South Korea, a former Japanese colony with a population of 50 million, introduced a “participatory trial system” in 2008, in which juries of five, seven or nine members advise a three-judge panel on verdicts and sentencings, but only for certain felonies — murder and rape, for instance — and only if a defendant requested and was granted a trial before a jury, said Jonathan Kang, a Korean-born assistant law professor at the University of Washington.

Judges, however, are not bound to follow a jury’s recommendations, and three-judge bench trials to determine a defendant’s guilt or innocence are still the norm, he said.

In the United States, criminal defendants choose whether to have their cases decided by jury, usually of 12 people, or a trial judge.

While the American justice system is adversarial, with prosecutors and defense attorneys squaring off before a judge who rules on the validity of their arguments, South Korea has a judge-focused system in which judges direct “much of the action,” Kang said. “In our system, the lawyers are the engine for a lot of the work that in Asia, judges do.”

South Korea’s early experiments with juries is really an amalgam of German and American practices, Kang said. A provisional, five-year plan to study the effectiveness of jury trials is now ending — and Kim’s overseas assignment is “the kind of initiative that makes a lot of sense and could be very helpful” as South Korea proceeds with judicial reforms, including overhauling a profession long dominated by “a very small segment of elites,” Kang said.

Though South Korea is in the midst of shaping its jury system, the country appears to be transitioning to a system that more closely resembles the American version.

The continuation of changes coincides with the implementation of new free-trade agreements with Asia’s fourth-largest economy: In October, President Obama signed into law a free-trade agreement originally brokered in 2007 by President George W. Bush. The United States’ largest trade deal since the 1993 North American Free Trade Agreement (NAFTA), the agreement with South Korea will eliminate 95 percent of each country’s tariffs within five years. South Korea in 2009 also signed with the European Union a free-trade agreement that was provisionally implemented last year.

Part of those agreements “is opening up markets for services — accounting firms, law firms — and the Korean legal market is being opened up, largely for the first time,” Kang said.

King County Prosecutor Dan Satterberg said Kim’s job will be waiting for him when he returns in six months or a year.

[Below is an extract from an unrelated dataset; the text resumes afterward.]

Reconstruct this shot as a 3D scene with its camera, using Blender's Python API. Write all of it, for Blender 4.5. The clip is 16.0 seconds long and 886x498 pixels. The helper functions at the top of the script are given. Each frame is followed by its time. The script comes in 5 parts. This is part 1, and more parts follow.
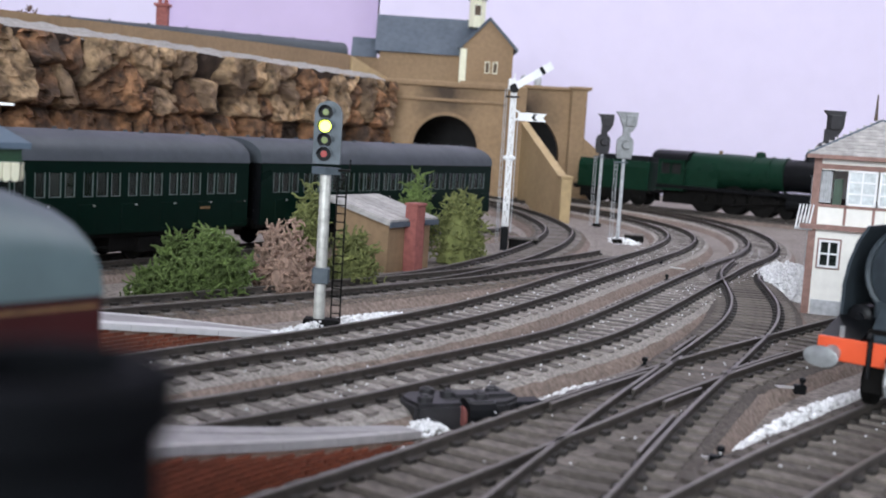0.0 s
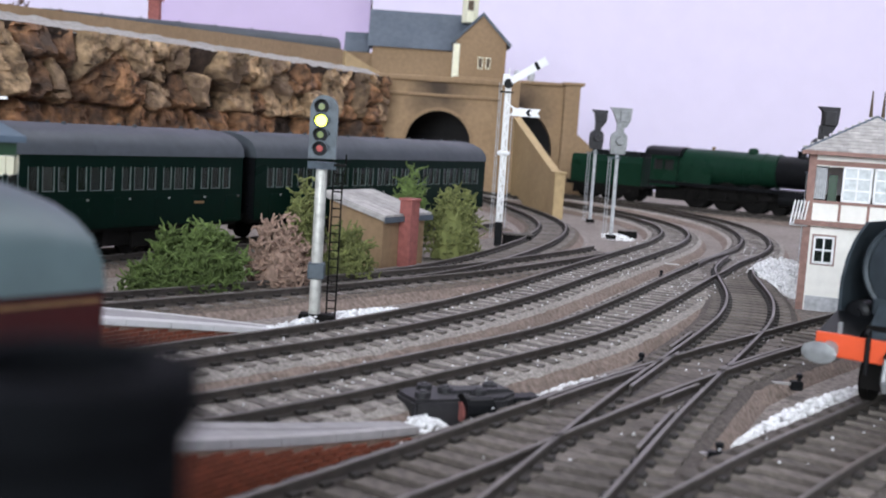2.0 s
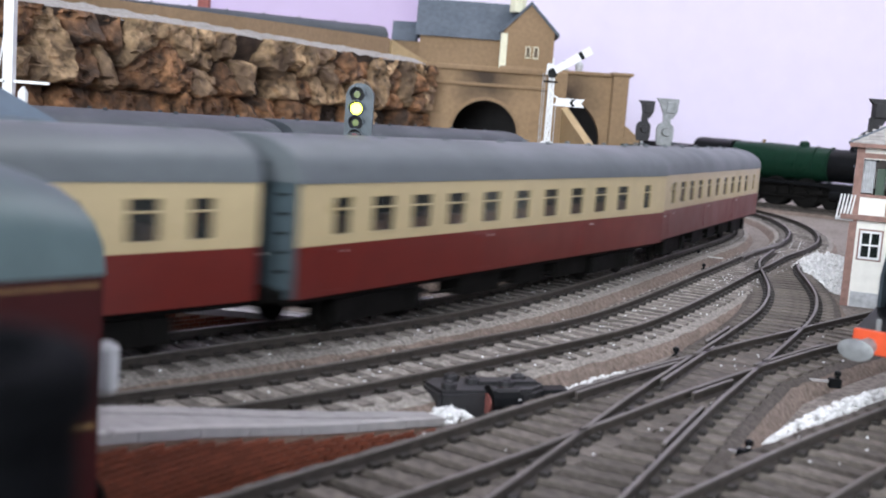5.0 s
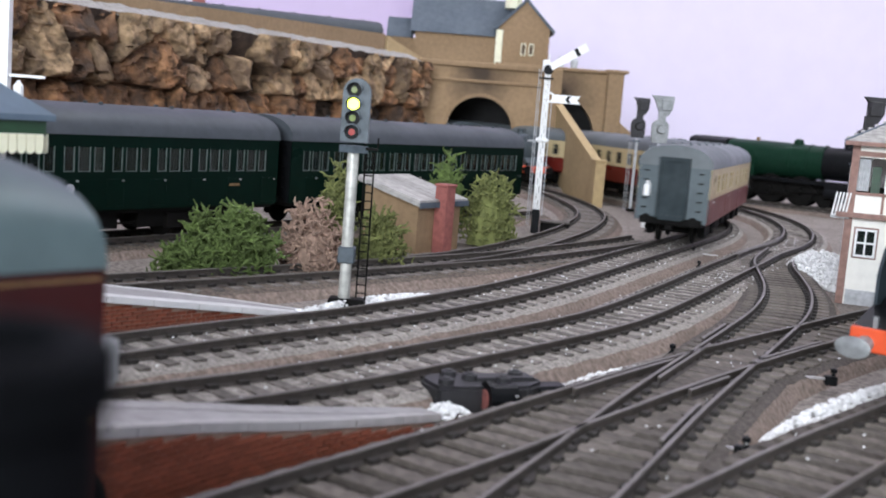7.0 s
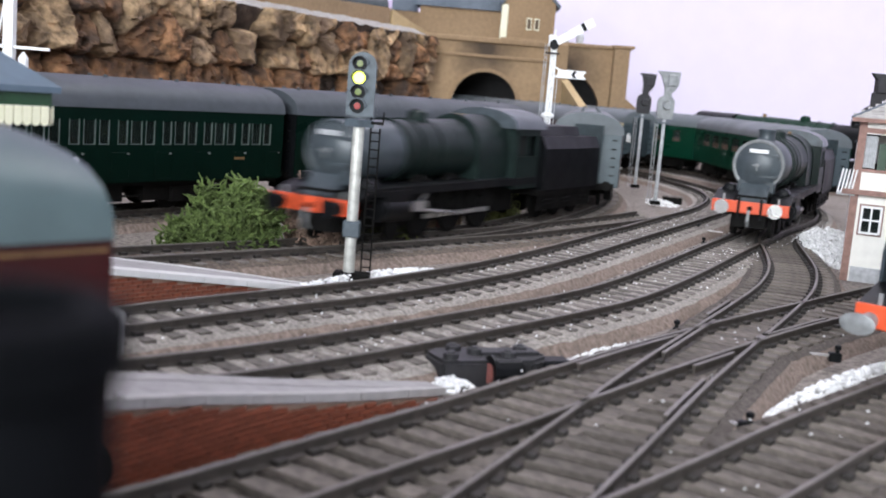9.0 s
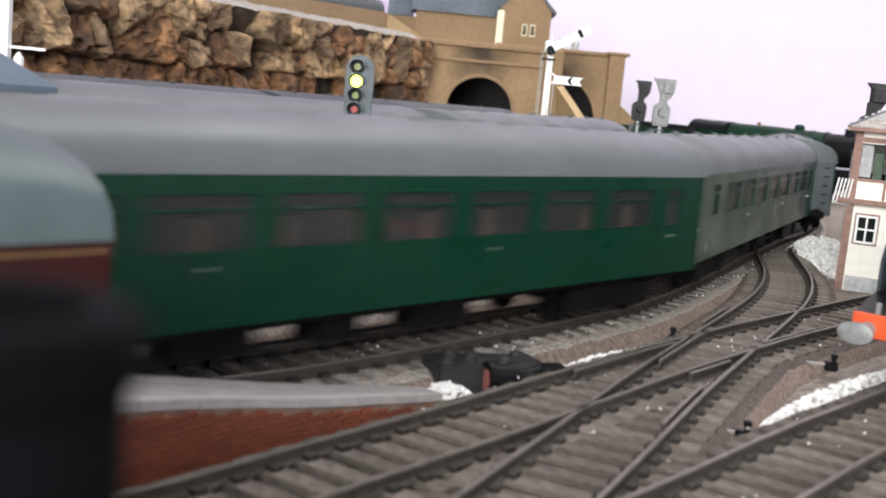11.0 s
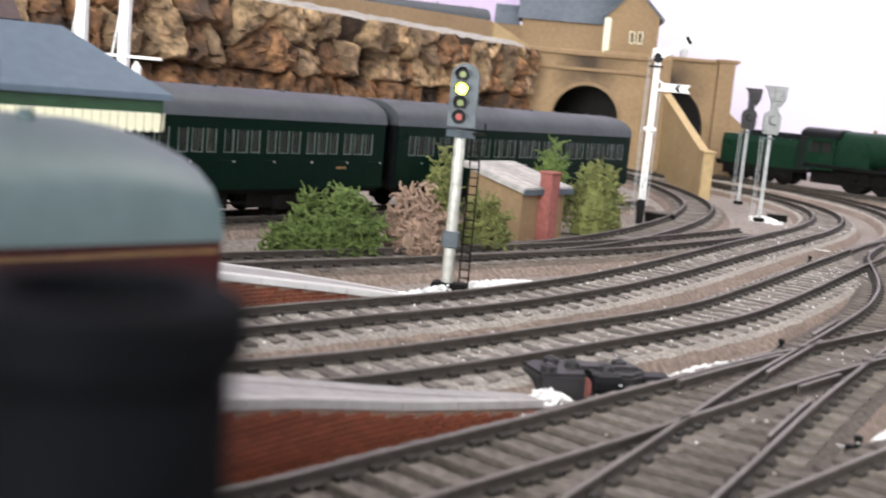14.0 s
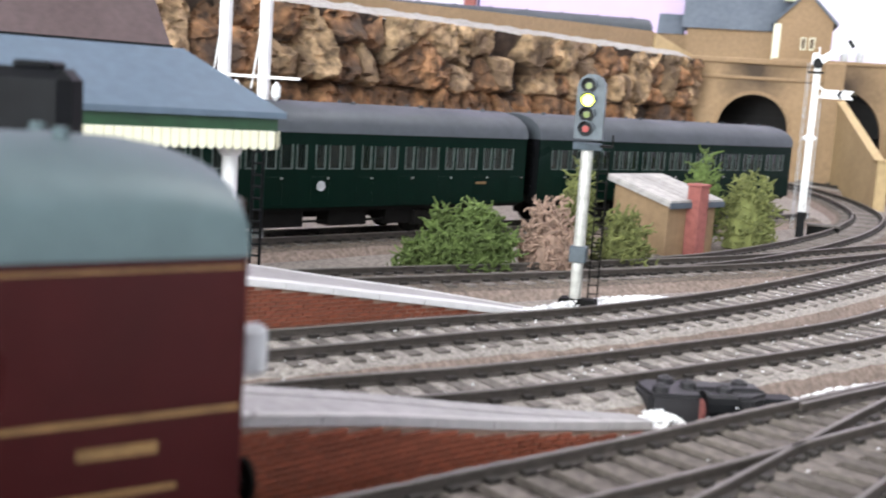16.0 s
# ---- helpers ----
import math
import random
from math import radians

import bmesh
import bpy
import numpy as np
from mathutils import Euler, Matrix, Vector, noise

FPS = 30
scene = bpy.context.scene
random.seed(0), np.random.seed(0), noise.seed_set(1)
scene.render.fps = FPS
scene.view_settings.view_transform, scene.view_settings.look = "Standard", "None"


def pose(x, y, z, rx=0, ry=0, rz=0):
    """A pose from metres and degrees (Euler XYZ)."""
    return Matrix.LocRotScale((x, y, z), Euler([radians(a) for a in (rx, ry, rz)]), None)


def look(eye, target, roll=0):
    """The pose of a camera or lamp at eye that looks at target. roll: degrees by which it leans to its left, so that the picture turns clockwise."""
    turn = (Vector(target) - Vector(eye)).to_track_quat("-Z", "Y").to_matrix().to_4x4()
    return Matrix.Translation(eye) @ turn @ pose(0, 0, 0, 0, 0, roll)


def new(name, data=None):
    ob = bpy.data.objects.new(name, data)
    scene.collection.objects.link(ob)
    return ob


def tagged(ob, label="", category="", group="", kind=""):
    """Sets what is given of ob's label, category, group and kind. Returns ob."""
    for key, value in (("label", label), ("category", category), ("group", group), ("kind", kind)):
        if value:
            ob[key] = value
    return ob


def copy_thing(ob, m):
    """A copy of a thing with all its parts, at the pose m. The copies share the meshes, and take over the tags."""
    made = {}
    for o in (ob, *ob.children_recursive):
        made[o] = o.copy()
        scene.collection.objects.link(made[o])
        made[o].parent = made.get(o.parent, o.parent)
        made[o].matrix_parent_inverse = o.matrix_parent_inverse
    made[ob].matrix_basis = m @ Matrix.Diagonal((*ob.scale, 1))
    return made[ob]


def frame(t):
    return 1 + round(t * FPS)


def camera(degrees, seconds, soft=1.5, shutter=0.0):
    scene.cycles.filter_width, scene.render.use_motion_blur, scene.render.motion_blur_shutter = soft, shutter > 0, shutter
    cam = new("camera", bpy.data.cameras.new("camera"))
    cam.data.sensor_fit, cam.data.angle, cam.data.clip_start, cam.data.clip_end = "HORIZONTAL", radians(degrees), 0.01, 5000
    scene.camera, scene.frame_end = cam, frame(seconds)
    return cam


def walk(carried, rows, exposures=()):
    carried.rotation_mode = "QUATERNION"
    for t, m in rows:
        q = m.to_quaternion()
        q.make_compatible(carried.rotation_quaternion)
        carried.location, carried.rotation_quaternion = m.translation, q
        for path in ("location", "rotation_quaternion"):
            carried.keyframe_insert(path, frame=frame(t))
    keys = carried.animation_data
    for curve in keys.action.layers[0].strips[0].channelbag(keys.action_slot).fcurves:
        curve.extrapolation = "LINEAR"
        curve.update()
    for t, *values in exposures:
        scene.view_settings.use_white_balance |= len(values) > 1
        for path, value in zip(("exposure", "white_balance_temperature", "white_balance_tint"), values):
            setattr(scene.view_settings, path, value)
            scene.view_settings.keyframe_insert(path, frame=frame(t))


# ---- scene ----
# Model railway, built in millimetres (1:76) and scaled to metres.
MM = 0.001
cam = camera(43.73, 16.0, soft=1.9, shutter=0.5)
cam.data.dof.use_dof, cam.data.dof.focus_distance, cam.data.dof.aperture_fstop = True, 0.42, 36.0


def cam_row(t, x, y, z, yaw, pitch, roll):
    """A row of the camera's path: millimetres and degrees."""
    a, b = radians(yaw), radians(pitch)
    eye = Vector((x, y, z)) * MM
    return t, look(eye, eye + Vector((-math.sin(a) * math.cos(b), math.cos(a) * math.cos(b), math.sin(b))), roll)


PATH = [
    (0, -2.2, -3.6, 58.3, -1.70, -6.05, 3.56),
    (0.5, -2.2, -3.5, 58.1, -1.79, -6.34, 3.34),
    (1, -2.3, -3.3, 58.6, -2.04, -5.73, 3.41),
    (1.5, -3.7, -2.7, 58.4, -2.20, -5.28, 3.39),
    (2, -3.7, -2.5, 58.0, -2.18, -6.25, 3.74),
    (2.5, -1.9, -1.5, 58.5, -1.13, -6.78, 3.62),
    (3, -0.0, -1.3, 58.1, 0.12, -6.87, 3.64),
    (3.5, 1.3, -0.6, 58.1, 0.41, -6.69, 3.89),
    (6, 0.8, 0.1, 57.9, 0.25, -7.07, 4.33),
    (6.5, 0.7, 0.5, 57.9, 0.11, -6.94, 4.23),
    (7, 0.0, 0.0, 57.7, 0.00, -7.09, 4.49),
    (7.5, 0.2, 0.4, 57.5, -0.16, -7.33, 4.66),
    (8, 0.1, 1.1, 57.7, -0.13, -7.43, 4.62),
    (8.5, 0.1, 1.1, 57.4, -0.12, -7.84, 4.76),
    (9, -0.3, -0.0, 57.4, 0.10, -8.37, 4.79),
    (9.2, -0.3, 0.6, 57.2, -0.16, -7.98, 5.17),
    (11.3, -1.8, 1.2, 57.0, -0.34, -8.12, 5.52),
    (11.5, -2.0, 1.3, 56.9, -0.41, -8.33, 5.63),
    (12, -1.9, 3.1, 56.7, -0.42, -8.57, 5.76),
    (12.5, -2.1, 1.2, 56.7, -0.22, -9.08, 5.68),
    (13, -2.1, 1.4, 56.6, -0.07, -9.19, 5.66),
    (13.5, -1.1, 1.2, 56.8, 1.79, -9.63, 5.36),
    (14, -1.0, 0.3, 56.7, 5.19, -8.13, 5.29),
    (14.5, 3.1, 3.1, 56.4, 8.08, -7.77, 4.80),
    (15, 7.5, 5.8, 56.7, 10.84, -7.01, 4.66),
    (15.5, 12.1, 6.8, 57.5, 11.86, -7.29, 3.73),
    (16, 13.1, 7.0, 57.3, 14.43, -8.07, 3.83),
]
walk(cam, [cam_row(*r) for r in PATH], exposures=[(0.0, -0.26, 6250, 10.0), (2.0, -0.22, 6250, 10.0), (3.5, -0.08, 6300, 10.0), (6.5, -0.12, 6300, 9.5), (8.5, -0.06, 6350, 10.0), (9.2, 0.08, 6450, 10.0), (12.0, 0.14, 7250, 9.5), (13.2, 0.28, 7200, 9.5), (14.5, 0.33, 6900, 9.0), (16.0, 0.52, 6650, 8.0)])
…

“It’s especially gratifying to know one of our deputy prosecutors will be involved in the export of the fundamental right of trial by jury,” Satterberg said. “It is still an authoritarian government compared to the U.S., but there’s a lot of exciting modernization going on. The fact South Korea reached across the ocean to ask an American prosecutor how to implement this reform is huge.”

While South Korea is moving to a more democratic society, Kim said he knows he’s in for some culture shock. For instance, attitudes about domestic violence and sexual assault are similar to what they were in the United States in the 1950s.

“They really are a young country, and they’ve taken off so fast that a lot of issues are so archaic,” Kim said. “Domestic violence is shameful to the family, and the woman will often end up recanting. It’s even more shameful if a couple ends up divorcing. You’re damaged goods forever, if you’re a woman.”

While Kim said he was looking forward to the professional challenge, the trip also is a personal one. Kim, who has visited South Korea three times previously, is taking his son, Hugo, with him “to do what my mother did for me — teach him Korean,” Kim said. “He’s right at that age when it’s the best time to learn the language.” Kim’s wife, a dentist, and their 5-year-old daughter, Hailey, will remain in Seattle but will visit South Korea during spring and summer school breaks.

But Kim is most excited for his mother, Yong, to return to her homeland. Both she and Kim’s father, Chung, who isn’t going on the trip, were college-educated but because they weren’t members of the elite class, their opportunities there were limited. When they emigrated to the United States, “South Korea was still a third-world country,” he said.

“If nobody listens to me, at least I get to replace my mother’s last memory of Korea in the 1970s with this trip,” Kim said. “If I don’t influence one human being there, I will still have accomplished something pretty big in my mind.”